They do not see that there are not only such things as feelings about God; but that there are also such things as laws of God; and that God can enforce those laws, and does enforce them, sometimes in a very terrible manner. They do not believe enough in a living God, an acting God, a God who will not merely write His laws in our hearts, if we will let Him, but may also destroy us off the face of the earth, if we would not let Him. They fancy that God either cannot, or will not, enforce His own laws, but leaves a man free to accept them, or reject as he will. There is no greater mistake. Be not deceived; God is not mocked. As a man sows, so shall he reap. God says to us, to all men,—Copy Me. Do as I do, and be My children, and be blest.
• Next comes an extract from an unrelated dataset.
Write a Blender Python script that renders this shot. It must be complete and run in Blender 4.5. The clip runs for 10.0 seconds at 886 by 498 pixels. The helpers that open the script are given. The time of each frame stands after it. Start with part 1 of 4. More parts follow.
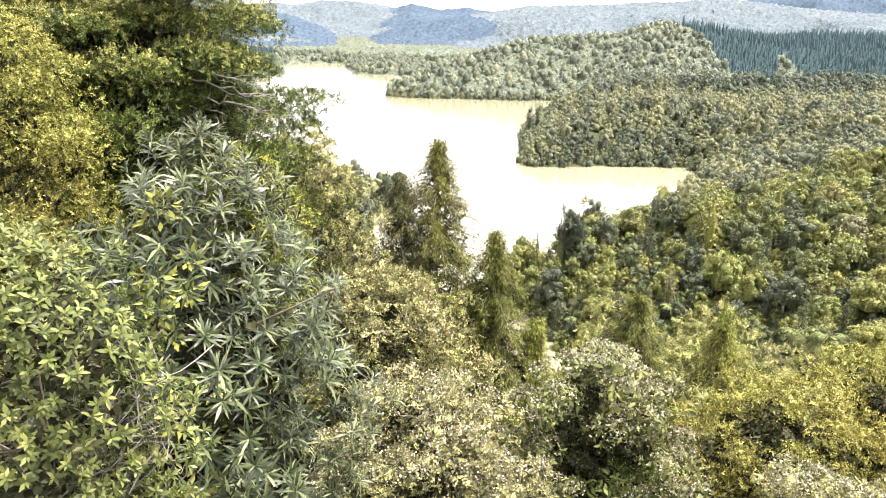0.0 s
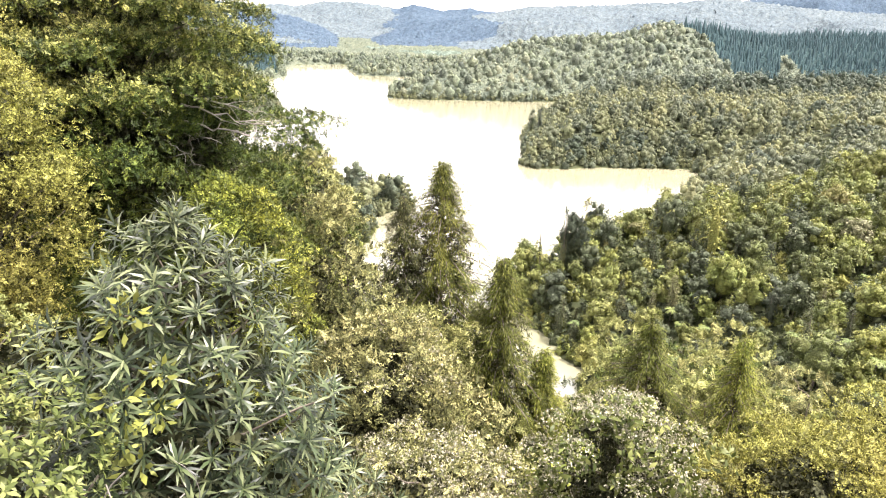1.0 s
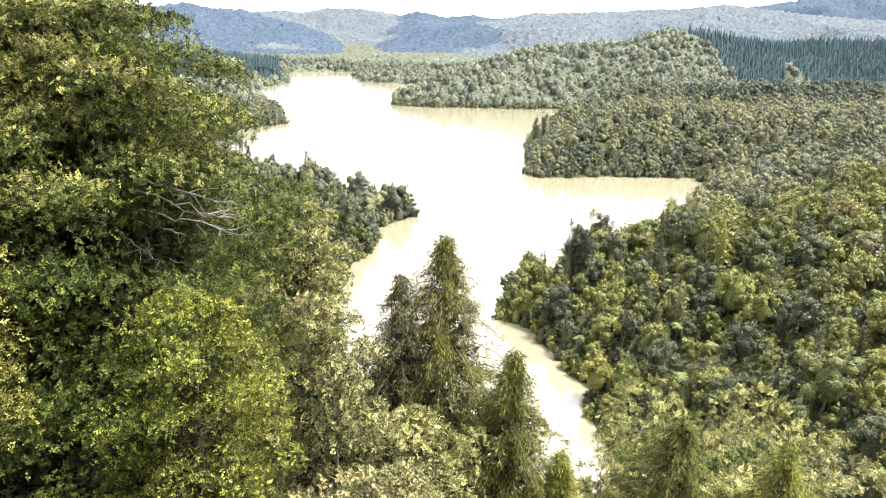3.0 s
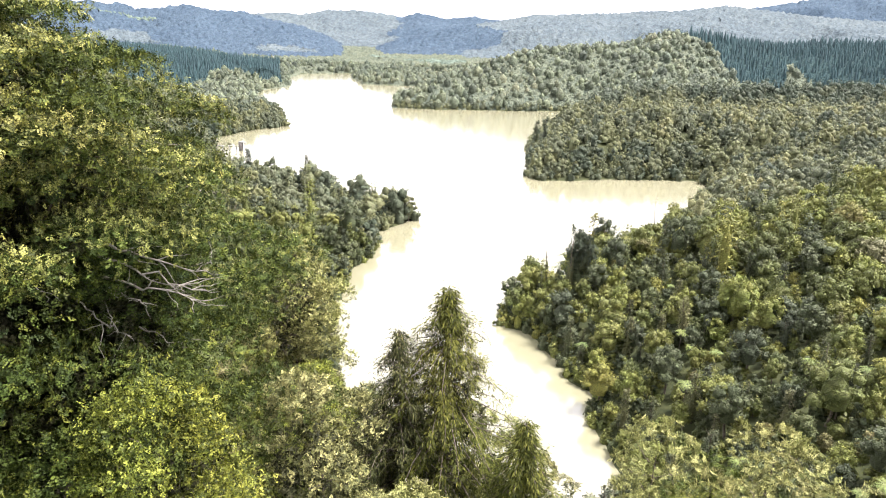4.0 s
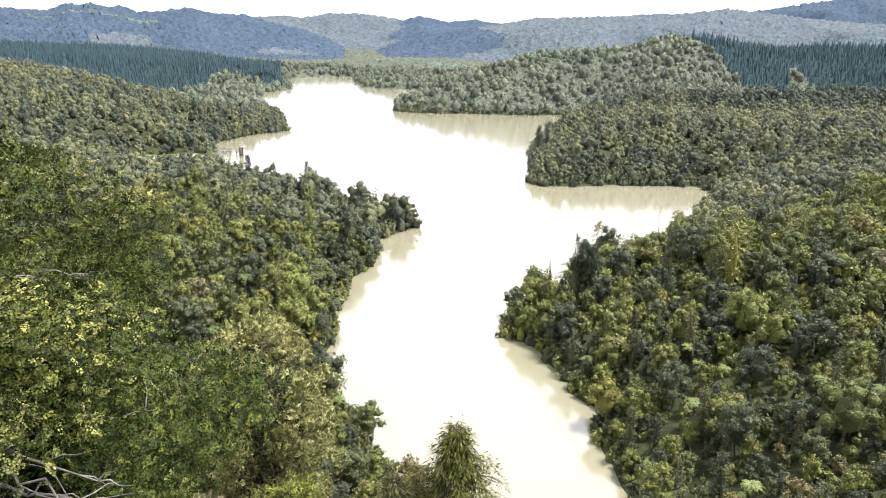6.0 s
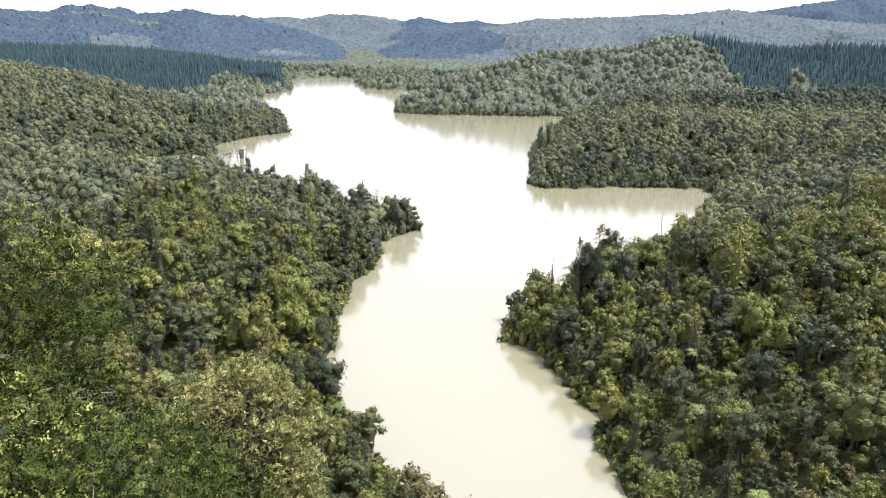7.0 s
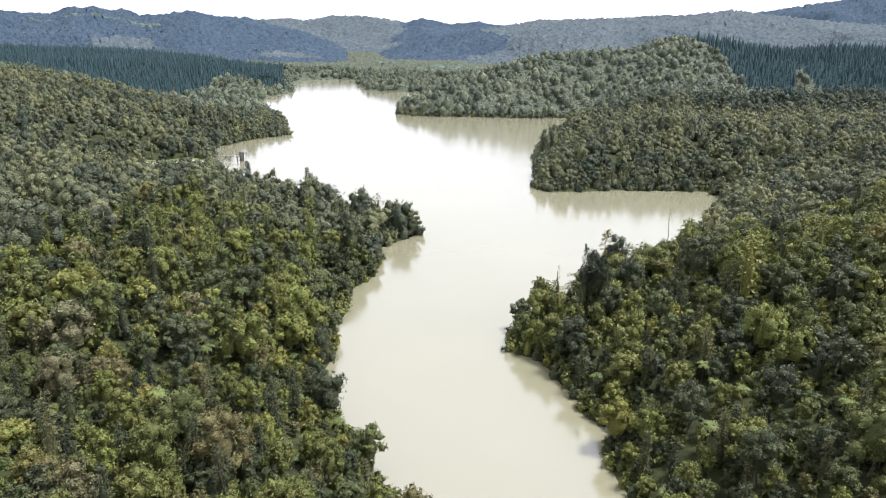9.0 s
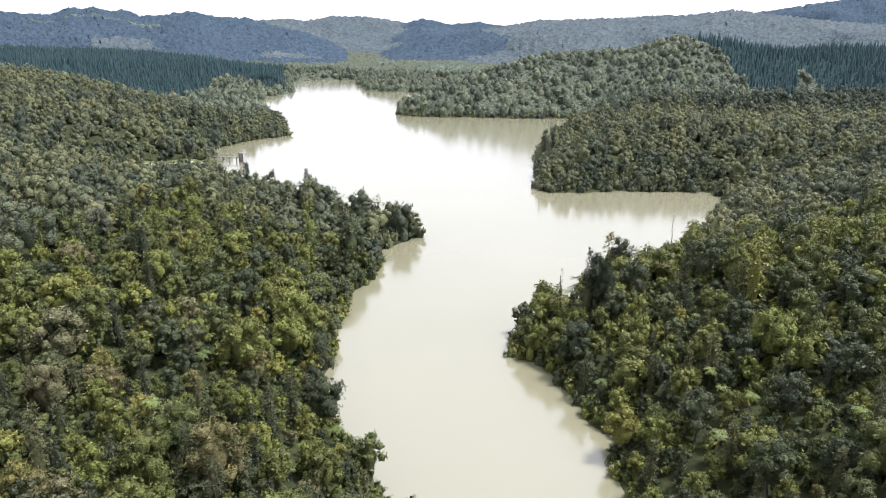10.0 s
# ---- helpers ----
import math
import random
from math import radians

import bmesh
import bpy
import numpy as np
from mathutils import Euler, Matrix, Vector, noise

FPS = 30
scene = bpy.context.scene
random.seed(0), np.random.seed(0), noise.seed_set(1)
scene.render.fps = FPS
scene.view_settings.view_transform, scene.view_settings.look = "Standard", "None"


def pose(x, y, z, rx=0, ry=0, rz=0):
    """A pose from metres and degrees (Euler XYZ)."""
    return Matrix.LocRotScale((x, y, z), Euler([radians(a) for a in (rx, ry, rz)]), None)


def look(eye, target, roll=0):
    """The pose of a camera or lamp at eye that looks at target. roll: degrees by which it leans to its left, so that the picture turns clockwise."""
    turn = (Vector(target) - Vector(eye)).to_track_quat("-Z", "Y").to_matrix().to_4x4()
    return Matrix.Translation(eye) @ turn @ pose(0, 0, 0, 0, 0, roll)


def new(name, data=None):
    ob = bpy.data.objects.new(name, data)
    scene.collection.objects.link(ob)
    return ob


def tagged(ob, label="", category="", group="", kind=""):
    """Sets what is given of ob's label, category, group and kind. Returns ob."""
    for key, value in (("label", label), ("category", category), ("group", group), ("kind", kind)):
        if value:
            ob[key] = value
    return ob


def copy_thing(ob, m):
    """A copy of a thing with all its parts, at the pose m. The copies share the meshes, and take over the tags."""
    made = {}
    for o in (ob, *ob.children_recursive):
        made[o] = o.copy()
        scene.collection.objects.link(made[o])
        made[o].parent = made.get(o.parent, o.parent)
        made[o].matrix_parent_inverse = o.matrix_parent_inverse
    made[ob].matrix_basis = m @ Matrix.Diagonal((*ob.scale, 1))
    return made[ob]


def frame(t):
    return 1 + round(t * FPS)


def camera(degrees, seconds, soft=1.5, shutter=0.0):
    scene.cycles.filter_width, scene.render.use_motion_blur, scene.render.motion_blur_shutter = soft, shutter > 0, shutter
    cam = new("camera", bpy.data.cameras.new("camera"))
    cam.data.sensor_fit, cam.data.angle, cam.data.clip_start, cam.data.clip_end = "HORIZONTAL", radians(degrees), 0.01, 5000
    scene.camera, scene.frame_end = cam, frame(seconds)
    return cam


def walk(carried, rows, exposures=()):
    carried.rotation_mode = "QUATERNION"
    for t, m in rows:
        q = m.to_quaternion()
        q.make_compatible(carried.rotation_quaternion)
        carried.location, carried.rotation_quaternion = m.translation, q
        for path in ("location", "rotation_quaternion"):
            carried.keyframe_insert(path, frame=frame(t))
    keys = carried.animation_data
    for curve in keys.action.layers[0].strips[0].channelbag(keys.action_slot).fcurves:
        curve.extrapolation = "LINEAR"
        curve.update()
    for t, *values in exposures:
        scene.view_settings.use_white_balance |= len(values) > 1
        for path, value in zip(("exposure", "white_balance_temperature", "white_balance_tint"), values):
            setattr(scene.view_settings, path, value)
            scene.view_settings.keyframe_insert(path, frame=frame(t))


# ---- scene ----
cam = camera(65.0, 10.0, soft=1.1)
PATH = [
    (0, (0.397, -7.22, 55.99), (0.423, -5.318, 55.37), 1.7),
    (0.5, (0.368, -6.9, 56.142), (0.39, -4.999, 55.521), 1.7),
    (1, (0.333, -6.507, 56.317), (0.353, -4.605, 55.699), 1.6),
    (1.5, (0.29, -6.026, 56.52), (0.306, -4.123, 55.905), 1.6),
    (2, (0.286, -5.67, 56.732), (0.301, -3.766, 56.12), 1.6),
    (2.5, (0.342, -5.098, 56.923), (0.354, -3.192, 56.317), 1.6),
    (4, (0.285, -3.149, 57.628), (0.292, -1.241, 57.029), 1.5),
    (4.5, (0.222, -2.4, 57.791), (0.229, -0.491, 57.195), 1.5),
    (5, (0.213, -1.732, 57.968), (0.218, 0.178, 57.373), 1.4),
    (5.5, (0.212, -1.027, 58.21), (0.216, 0.883, 57.617), 1.5),
    (7, (0.133, 1.03, 58.559), (0.133, 2.941, 57.969), 1.4),
    (7.5, (0.159, 1.914, 58.571), (0.157, 3.826, 57.983), 1.4),
    (8, (0.204, 2.797, 58.603), (0.199, 4.709, 58.015), 1.3),
    (8.5, (0.104, 3.727, 58.609), (0.098, 5.639, 58.022), 1.3),
    (9, (0.012, 4.781, 58.721), (0.006, 6.693, 58.134), 1.3),
    (9.5, (-0.008, 6.006, 58.617), (-0.015, 7.918, 58.031), 1.2),
    (10, (-0.05, 7.257, 58.534), (-0.058, 9.169, 57.948), 1.2),
]
EXPOSURE = [(0, 2.68, 6640, 19), (1, 2.66, 6640, 19), (2.5, 2.46, 6500, 18.5), (4.5, 2.2, 6340, 18.5), (5.5, 1.94, 6210, 18.5), (7, 1.53, 6040, 17.5),
            (8.5, 1.27, 5980, 17), (10, 1.24, 5960, 17)]
walk(cam, [(t, look(eye, target, roll)) for t, eye, target, roll in PATH], EXPOSURE)

# ---- sky and sun: bright high cloud with a veiled sun ----
SUN_ELEVATION, SUN_AZIMUTH = 66, 82  # degrees; azimuth clockwise from +y
world = bpy.data.worlds.new("sky")
scene.world = world
world.use_nodes = True
wn, wl = world.node_tree.nodes, world.node_tree.links
wn.clear()
sky = wn.new("ShaderNodeTexSky")
sky.sky_type, sky.sun_disc = "NISHITA", False
sky.sun_elevation, sky.sun_rotation = radians(SUN_ELEVATION), radians(SUN_AZIMUTH)
sky.air_density, sky.dust_density = 1.0, 3.0
cloud = wn.new("ShaderNodeMixRGB")
cloud.inputs[0].default_value = 0.75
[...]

But if we will not; if, after all God’s care and love, the tree brings forth no fruit, then, soon or late, the sentence goes forth against it in God’s kingdom, ’Cut it down; why cumbereth it the ground?’
There is a saying now-a-days, that nations and tribes who will not live reasonable lives, and behave as men should to their fellow-men, must be civilized off the face of the earth. The words are false, if they mean that we, or any other men, have a right to exterminate their fellow-creatures. But they are true, and more true than the people who use them fancy, if they are spoken not of man, but of God. For if men will not obey the laws of God’s kingdom, God does actually civilize them off the face of the earth. Great nations, learned churches, powerful aristocracies, ancient institutions, has God civilized off the face of the earth before now. Because they would not acknowledge God for their King, and obey the laws of His kingdom, in which alone are life, and wealth, and health, God has taken His kingdom away from them, and given it to others who would bring forth the fruits thereof. The Jews are the most awful and famous example of that terrible judgment of God, but they are not the only ones. It has happened again and again. It may happen to you or me, as well as to this whole nation of England, if we forget that we are in God’s kingdom, and that only by living according to God’s laws can we keep our place therein.
And this is what the parable teaches us. The king tries to teach the servant one of the laws of his kingdom—that he rules according to boundless mercy and generosity. God wishes to teach us the same. The king does so, not by word, but by deed, by actually forgiving the man his debt. So does God forgive us freely in Jesus Christ our Lord.
But more than this, he wishes the servant to understand that he is to copy his king; that if his king has behaved to him like a father to his child, he must behave as a brother to his fellow-servants. So does God wish to teach us.